I chose Sister Carrie because I had the vague idea that I'd seen a William Wyler movie based on one of his novels. Wyler did in fact make a movie of Sister Carrie (no, not the one with the high school burning down), but I haven't seen it. I did see Dodsworth directed by Wyler (novel by Sinclair Lewis), so I was sort of right!
On the other hand, I was completely wrong about Sister Carrie's content, which I assumed was about a nun. In fact, Sister Carrie is rather like an Americanized Tess of the D'Urbervilles except that instead of being an angelic innocent who falls into trouble after trouble after trouble, Carrie is an amoral innocent who takes whatever comes along, trouble or not.
Sister Carrie is WAAAY more interesting than Tess.
Beyond having an innocent heroine, the novels also share a sense of inevitability or fate. However, in Hardy, this sense of fate is tied to God or the universe or something "out there" while in Dreiser, the fate of Carrie and her lovers is tied to their personal inability to act. They are quintessentially amoral beings who react to whatever is in front of them. Carrie doesn't choose to become one man's mistress and another man's bigamist wife and then dump them. She simply takes whatever presents itself.
The road to hell isn't paved with good intentions; rather, the road to hell is paved with no intentions at all.
Like I said, WAAAY more interesting than Tess.
The tone of the novel actually reminded me more of restoration comedies than Hardy. The novel is very much a character study, and Dreiser goes out of his way to give us Carrie's mentality without much moralizing; however, a consistent acerbic tone underlies the prose. I used "detached irony" for the post title because I couldn't come up with a "D" word that meant "sardonic and cynical without being totally pessimistic; also rather droll but not really funny and just a tad moralistic."

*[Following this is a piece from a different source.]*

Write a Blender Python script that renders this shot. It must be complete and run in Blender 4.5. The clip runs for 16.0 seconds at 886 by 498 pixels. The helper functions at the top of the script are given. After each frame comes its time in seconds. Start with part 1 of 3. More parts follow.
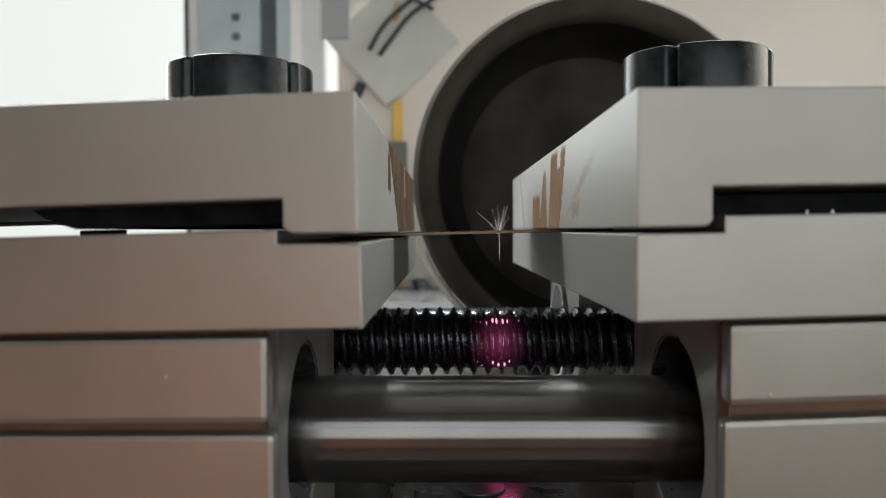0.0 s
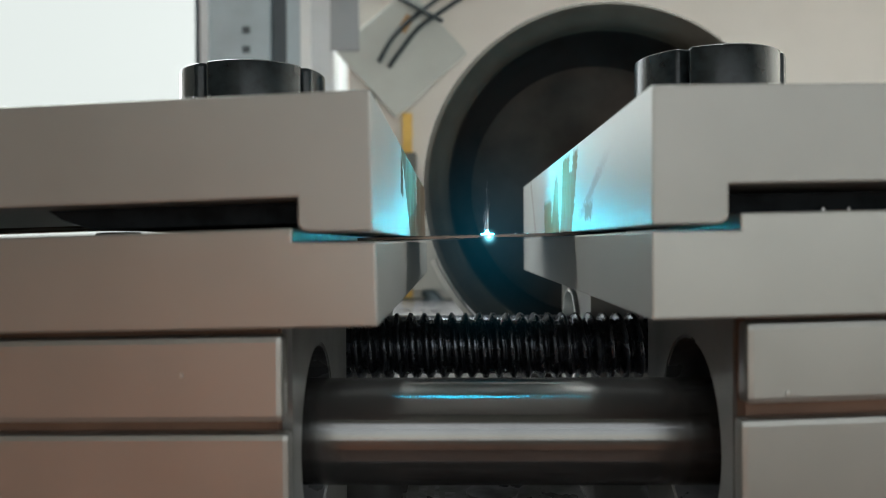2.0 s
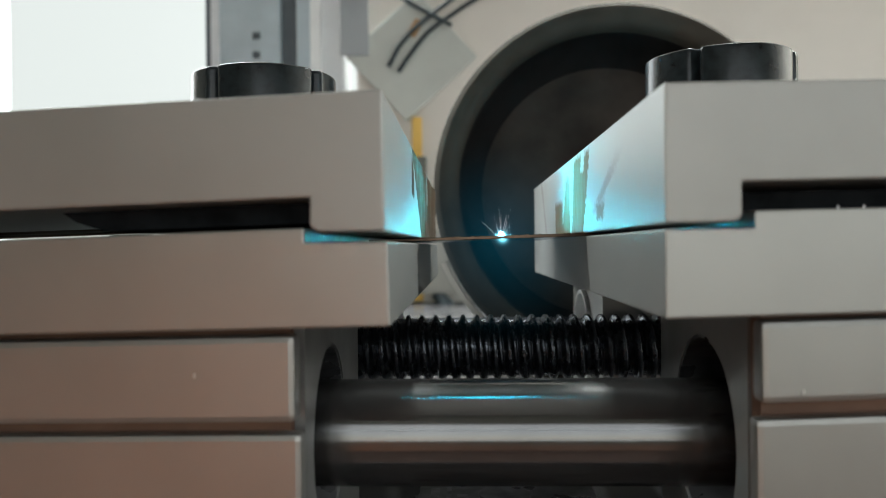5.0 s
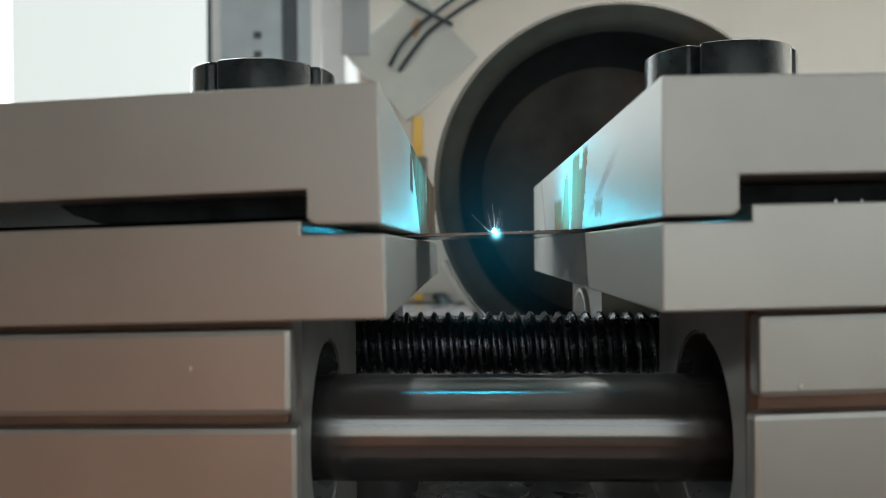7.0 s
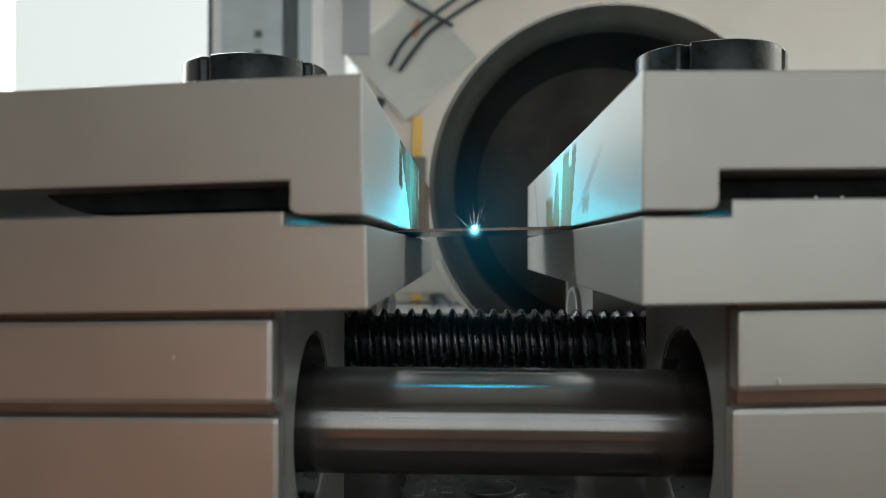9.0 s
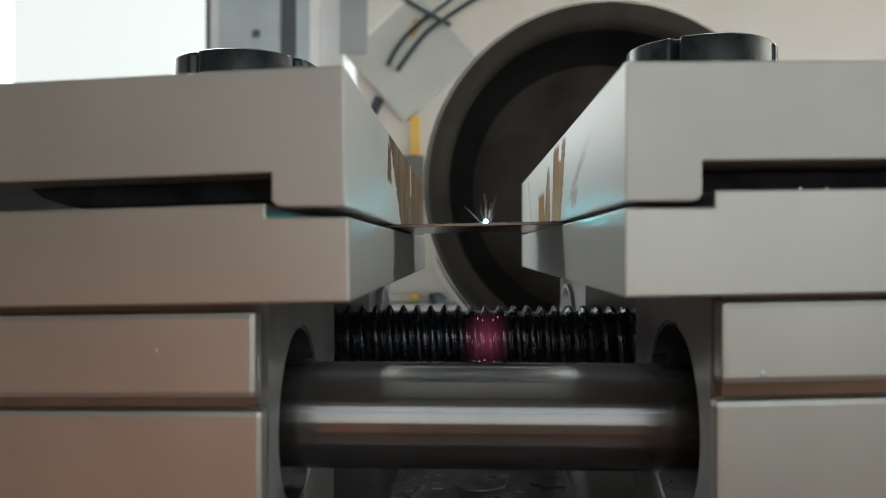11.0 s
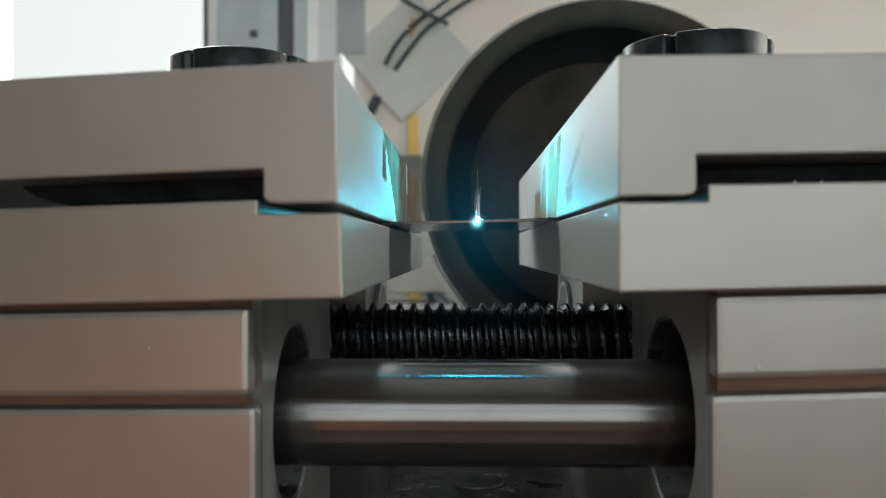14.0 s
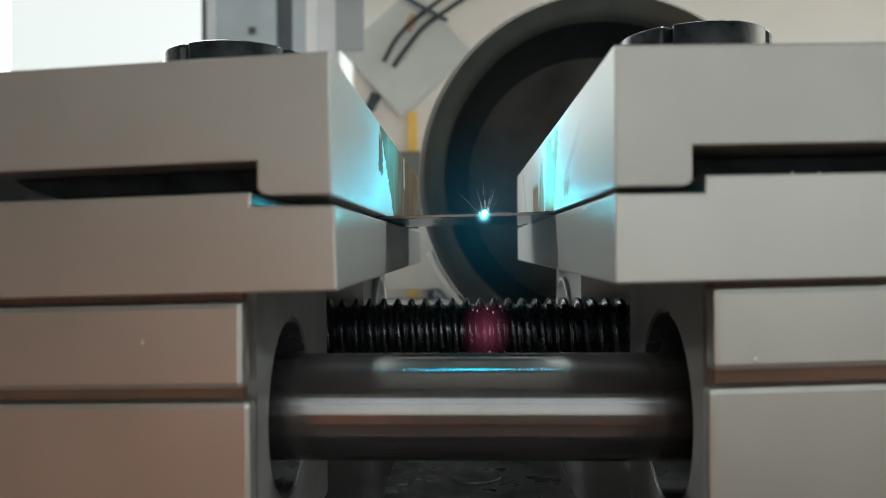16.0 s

2023: I haven't read Dreiser since, but I still consider Sister Carrie one of the great classics, rather like Middlemarch, which I haven't reread since college.
In the world of "it is TOO worth reading the classics--hey, I got that reference in pop culture," Detective Goren makes a reference to Sister Carrie in the episode where he confronts Nicole Wallace regarding her fake identity.